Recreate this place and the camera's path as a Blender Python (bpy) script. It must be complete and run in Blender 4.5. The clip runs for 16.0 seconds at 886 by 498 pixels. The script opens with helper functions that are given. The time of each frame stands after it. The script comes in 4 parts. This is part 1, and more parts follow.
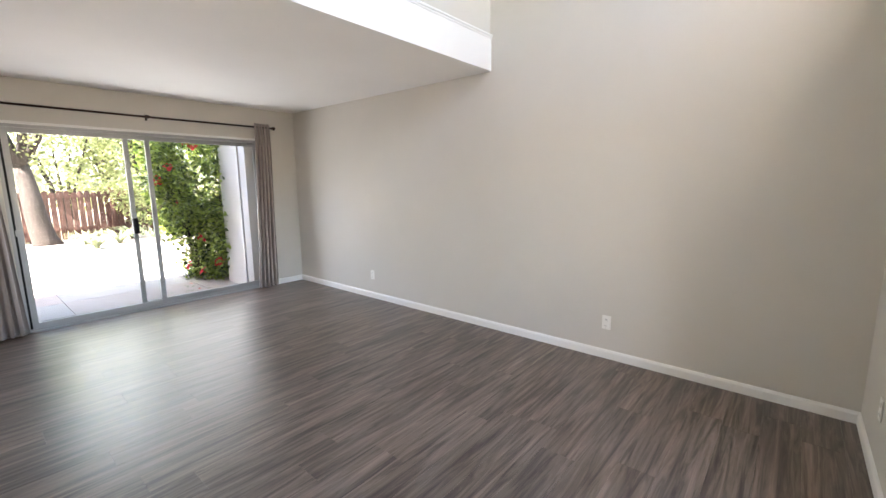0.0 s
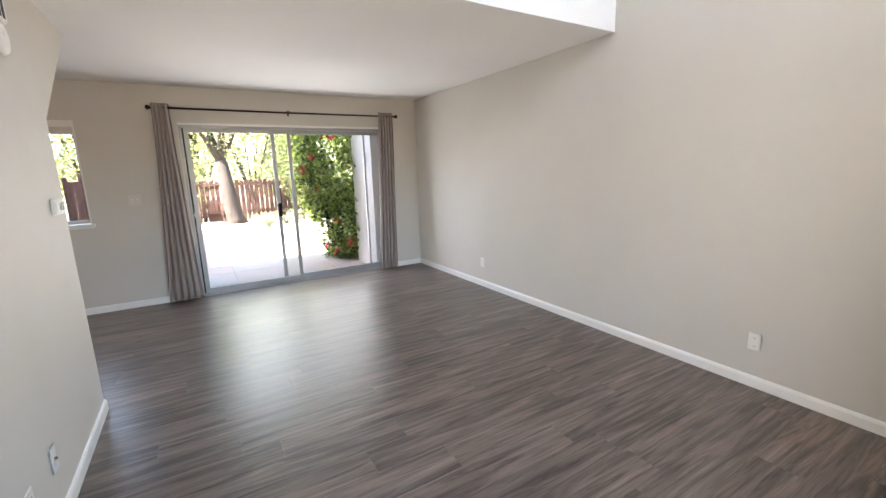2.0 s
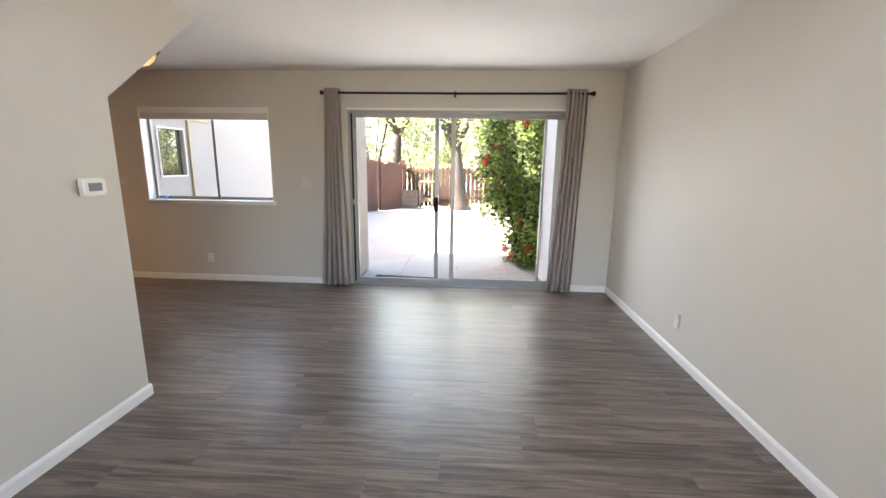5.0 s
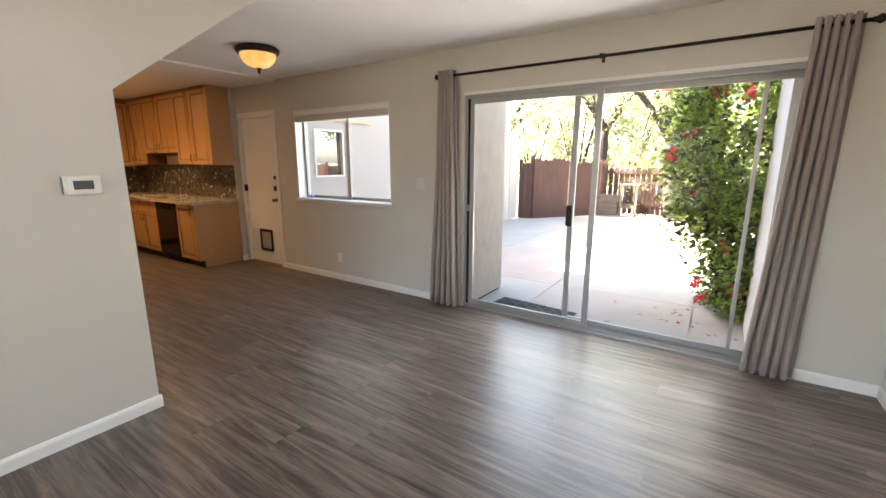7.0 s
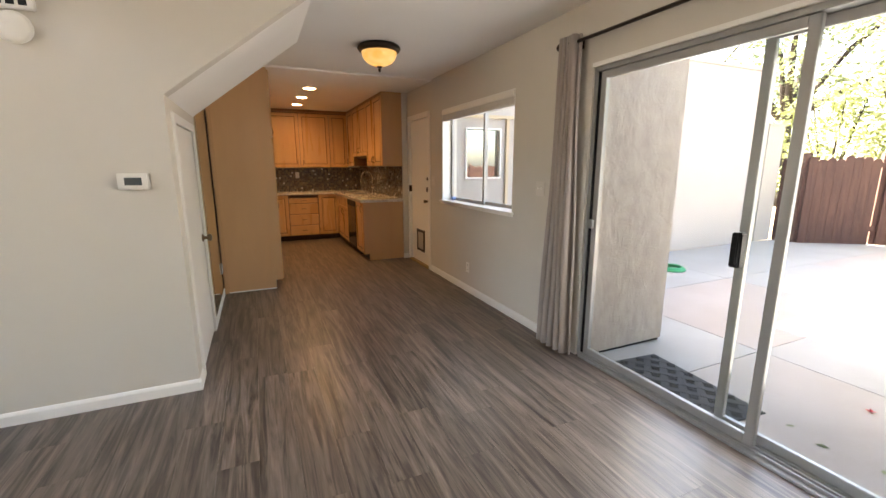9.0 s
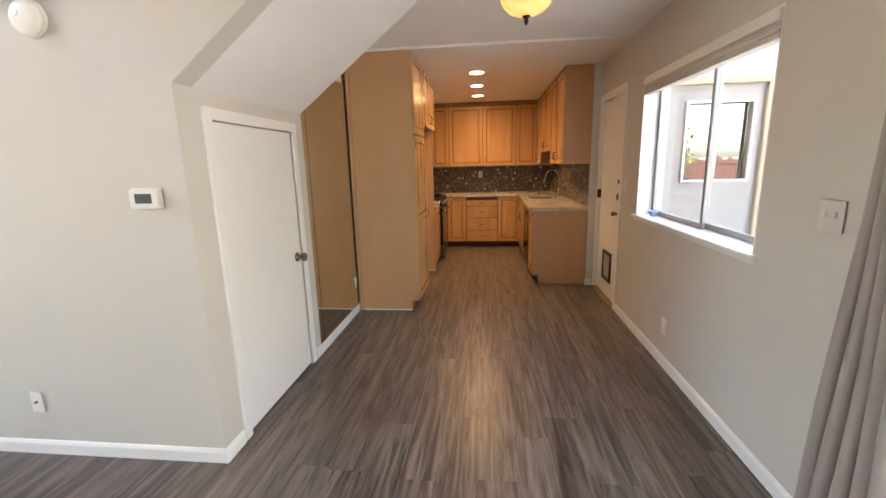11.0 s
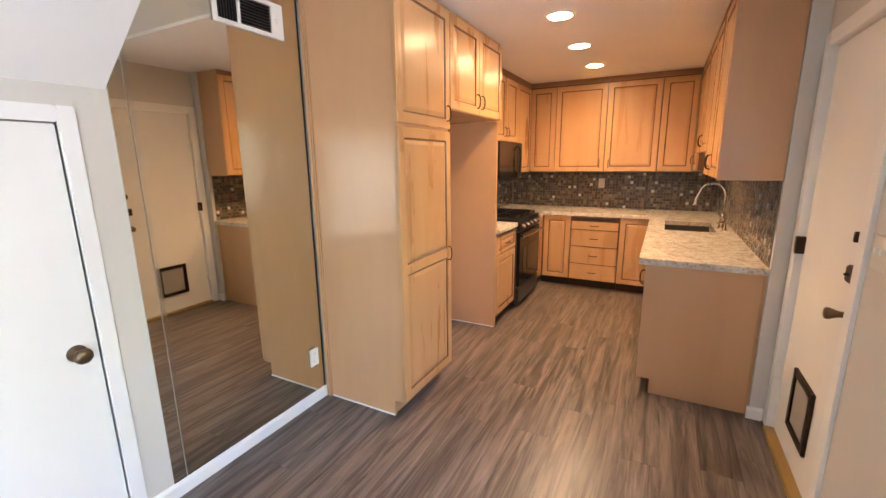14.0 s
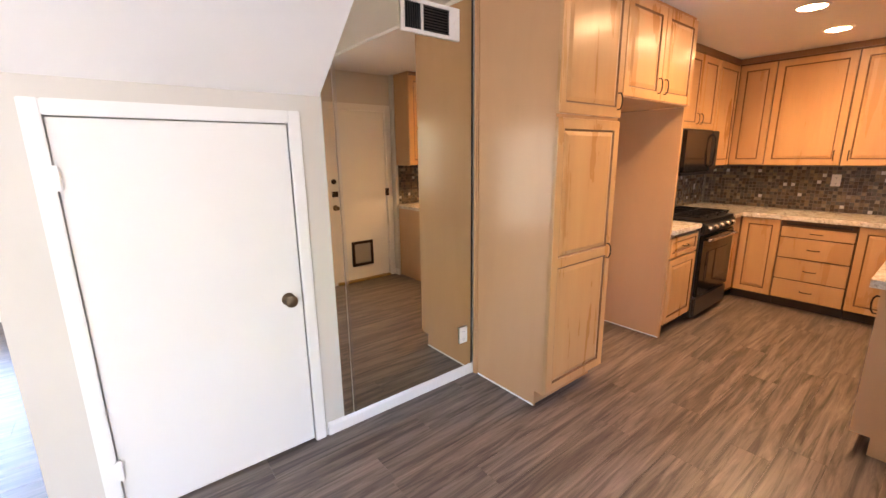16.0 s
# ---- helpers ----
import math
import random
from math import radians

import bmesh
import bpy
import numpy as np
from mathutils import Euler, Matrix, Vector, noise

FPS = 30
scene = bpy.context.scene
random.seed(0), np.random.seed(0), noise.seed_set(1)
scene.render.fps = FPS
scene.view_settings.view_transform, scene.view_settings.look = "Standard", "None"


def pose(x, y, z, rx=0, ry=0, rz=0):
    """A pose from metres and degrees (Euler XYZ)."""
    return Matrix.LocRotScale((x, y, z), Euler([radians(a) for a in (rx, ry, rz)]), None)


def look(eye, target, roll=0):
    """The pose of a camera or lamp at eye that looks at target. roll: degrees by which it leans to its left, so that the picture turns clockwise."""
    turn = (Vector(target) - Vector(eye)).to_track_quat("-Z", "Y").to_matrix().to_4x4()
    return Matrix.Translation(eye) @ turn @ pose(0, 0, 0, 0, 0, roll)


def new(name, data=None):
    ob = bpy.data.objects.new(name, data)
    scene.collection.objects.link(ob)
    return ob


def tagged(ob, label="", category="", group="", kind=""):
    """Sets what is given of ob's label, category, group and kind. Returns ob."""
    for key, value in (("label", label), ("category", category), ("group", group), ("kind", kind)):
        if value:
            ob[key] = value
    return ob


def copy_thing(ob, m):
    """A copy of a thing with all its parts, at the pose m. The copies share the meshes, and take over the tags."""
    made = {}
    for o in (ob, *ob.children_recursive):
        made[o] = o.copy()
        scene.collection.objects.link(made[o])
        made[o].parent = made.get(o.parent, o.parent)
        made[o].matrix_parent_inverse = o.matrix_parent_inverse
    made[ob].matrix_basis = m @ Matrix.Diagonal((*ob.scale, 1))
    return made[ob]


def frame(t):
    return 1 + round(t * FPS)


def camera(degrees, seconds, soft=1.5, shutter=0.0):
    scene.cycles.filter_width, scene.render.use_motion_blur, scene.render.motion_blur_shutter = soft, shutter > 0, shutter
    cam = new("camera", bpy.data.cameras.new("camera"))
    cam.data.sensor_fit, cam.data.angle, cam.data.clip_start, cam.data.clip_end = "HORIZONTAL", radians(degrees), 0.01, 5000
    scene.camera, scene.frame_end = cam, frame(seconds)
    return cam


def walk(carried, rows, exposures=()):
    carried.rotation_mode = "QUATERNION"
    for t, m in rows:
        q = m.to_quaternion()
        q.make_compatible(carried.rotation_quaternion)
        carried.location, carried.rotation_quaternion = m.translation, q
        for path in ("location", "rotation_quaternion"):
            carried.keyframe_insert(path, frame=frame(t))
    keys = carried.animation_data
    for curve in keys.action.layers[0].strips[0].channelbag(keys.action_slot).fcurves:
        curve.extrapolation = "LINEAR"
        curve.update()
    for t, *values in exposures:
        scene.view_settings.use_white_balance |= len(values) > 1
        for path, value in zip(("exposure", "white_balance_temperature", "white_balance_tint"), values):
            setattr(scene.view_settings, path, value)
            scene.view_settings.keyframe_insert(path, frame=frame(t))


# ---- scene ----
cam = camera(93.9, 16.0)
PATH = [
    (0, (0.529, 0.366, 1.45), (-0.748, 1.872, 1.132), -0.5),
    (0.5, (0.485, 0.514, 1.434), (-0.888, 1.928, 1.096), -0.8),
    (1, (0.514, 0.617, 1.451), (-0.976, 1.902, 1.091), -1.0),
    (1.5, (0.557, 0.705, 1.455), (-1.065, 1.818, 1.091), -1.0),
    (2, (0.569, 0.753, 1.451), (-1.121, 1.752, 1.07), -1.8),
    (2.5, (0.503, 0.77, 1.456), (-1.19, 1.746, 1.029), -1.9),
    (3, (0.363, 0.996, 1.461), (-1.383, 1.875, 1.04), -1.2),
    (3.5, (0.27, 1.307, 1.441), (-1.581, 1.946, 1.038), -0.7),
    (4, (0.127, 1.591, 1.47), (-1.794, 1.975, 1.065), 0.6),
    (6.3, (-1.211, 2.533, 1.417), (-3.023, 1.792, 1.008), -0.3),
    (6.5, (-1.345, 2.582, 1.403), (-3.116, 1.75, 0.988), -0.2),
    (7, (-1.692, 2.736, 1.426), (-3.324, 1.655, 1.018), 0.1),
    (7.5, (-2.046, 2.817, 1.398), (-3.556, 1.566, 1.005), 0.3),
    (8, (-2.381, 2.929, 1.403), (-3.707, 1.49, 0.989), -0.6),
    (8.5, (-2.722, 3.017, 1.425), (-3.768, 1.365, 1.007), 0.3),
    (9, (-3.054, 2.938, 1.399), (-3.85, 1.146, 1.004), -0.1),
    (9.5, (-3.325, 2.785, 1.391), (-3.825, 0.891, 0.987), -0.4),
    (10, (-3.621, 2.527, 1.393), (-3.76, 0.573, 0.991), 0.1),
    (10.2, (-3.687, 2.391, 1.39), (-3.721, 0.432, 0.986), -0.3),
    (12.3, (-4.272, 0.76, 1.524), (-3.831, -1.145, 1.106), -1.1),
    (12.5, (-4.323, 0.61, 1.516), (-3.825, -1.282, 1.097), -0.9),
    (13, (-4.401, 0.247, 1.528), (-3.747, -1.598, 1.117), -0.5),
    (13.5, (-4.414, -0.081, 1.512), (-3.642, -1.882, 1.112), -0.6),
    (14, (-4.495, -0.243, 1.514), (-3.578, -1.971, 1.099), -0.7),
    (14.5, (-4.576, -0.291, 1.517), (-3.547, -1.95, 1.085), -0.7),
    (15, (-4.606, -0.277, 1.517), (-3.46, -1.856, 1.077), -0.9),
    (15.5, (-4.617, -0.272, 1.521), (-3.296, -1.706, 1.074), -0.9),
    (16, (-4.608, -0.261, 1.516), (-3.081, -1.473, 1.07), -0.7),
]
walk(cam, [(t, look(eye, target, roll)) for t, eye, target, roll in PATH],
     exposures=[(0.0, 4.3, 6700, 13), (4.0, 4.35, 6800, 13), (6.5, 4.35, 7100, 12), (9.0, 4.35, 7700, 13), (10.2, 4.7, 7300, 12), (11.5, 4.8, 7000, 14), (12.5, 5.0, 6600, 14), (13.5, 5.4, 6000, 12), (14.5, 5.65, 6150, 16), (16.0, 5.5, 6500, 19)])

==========

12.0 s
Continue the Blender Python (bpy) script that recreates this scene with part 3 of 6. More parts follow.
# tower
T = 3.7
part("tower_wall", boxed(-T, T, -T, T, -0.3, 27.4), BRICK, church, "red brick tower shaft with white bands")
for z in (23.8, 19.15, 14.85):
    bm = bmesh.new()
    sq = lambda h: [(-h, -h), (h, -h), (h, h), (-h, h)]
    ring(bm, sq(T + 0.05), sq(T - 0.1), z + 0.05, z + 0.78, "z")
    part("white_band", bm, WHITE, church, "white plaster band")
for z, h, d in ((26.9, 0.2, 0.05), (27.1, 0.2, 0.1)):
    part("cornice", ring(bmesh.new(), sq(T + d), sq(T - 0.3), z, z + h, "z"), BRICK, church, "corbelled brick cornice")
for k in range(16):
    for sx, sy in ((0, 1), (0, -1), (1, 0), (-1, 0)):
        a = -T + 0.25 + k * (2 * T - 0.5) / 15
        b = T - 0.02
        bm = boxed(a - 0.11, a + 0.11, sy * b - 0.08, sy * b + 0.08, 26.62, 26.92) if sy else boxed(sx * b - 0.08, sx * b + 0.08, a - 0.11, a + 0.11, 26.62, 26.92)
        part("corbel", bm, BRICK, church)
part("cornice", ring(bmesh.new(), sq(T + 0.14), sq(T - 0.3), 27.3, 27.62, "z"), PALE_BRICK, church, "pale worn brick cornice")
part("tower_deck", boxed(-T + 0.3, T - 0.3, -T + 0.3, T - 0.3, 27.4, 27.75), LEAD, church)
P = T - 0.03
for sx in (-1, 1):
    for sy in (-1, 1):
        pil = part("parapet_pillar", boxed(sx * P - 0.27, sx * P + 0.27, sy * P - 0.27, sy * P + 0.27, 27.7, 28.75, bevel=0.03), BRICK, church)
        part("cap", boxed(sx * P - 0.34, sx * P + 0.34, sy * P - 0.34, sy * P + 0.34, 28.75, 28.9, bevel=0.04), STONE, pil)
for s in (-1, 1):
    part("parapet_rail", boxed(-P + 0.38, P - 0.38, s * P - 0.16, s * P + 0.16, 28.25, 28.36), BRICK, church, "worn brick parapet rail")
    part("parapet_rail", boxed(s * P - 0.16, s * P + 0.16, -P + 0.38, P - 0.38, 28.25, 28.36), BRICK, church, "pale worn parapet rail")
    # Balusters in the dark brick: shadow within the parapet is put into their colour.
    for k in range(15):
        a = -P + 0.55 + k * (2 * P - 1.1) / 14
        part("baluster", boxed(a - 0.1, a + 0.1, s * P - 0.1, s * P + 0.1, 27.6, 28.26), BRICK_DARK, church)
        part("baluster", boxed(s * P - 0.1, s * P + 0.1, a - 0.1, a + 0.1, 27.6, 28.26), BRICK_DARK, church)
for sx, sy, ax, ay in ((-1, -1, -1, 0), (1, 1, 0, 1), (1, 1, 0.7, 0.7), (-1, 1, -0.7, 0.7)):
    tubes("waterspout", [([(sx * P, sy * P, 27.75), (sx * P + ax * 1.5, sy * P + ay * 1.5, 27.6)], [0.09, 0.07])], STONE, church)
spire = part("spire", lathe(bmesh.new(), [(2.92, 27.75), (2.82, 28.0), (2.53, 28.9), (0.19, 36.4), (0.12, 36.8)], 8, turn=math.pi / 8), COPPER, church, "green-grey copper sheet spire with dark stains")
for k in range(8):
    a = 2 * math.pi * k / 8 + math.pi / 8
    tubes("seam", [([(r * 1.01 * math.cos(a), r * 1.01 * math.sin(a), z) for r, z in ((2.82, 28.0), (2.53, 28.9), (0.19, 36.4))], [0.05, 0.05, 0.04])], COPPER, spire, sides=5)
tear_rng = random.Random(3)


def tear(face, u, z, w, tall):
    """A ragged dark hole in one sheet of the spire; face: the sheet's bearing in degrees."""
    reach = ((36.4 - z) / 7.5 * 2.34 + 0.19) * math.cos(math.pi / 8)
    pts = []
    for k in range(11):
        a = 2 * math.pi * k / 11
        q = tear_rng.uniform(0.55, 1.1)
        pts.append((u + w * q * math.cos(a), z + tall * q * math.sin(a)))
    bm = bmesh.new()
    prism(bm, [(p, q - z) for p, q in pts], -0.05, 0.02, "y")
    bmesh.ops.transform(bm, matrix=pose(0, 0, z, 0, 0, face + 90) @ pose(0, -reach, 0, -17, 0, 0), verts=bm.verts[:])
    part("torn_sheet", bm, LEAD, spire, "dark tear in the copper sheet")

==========

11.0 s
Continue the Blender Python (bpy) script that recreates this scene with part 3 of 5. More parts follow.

==========

Exercise directions:
Reproduce word for word the material above, beginning with the line that contains "for path in" and ending with the line that contains "scene.view_settings.keyframe_insert(path, frame=frame(t))".

Solution to this task:
        for path in ("location", "rotation_quaternion"):
            carried.keyframe_insert(path, frame=frame(t))
    keys = carried.animation_data
    for curve in keys.action.layers[0].strips[0].channelbag(keys.action_slot).fcurves:
        curve.extrapolation = "LINEAR"
        curve.update()
    for t, *values in exposures:
        scene.view_settings.use_white_balance |= len(values) > 1
        for path, value in zip(("exposure", "white_balance_temperature", "white_balance_tint"), values):
            setattr(scene.view_settings, path, value)
            scene.view_settings.keyframe_insert(path, frame=frame(t))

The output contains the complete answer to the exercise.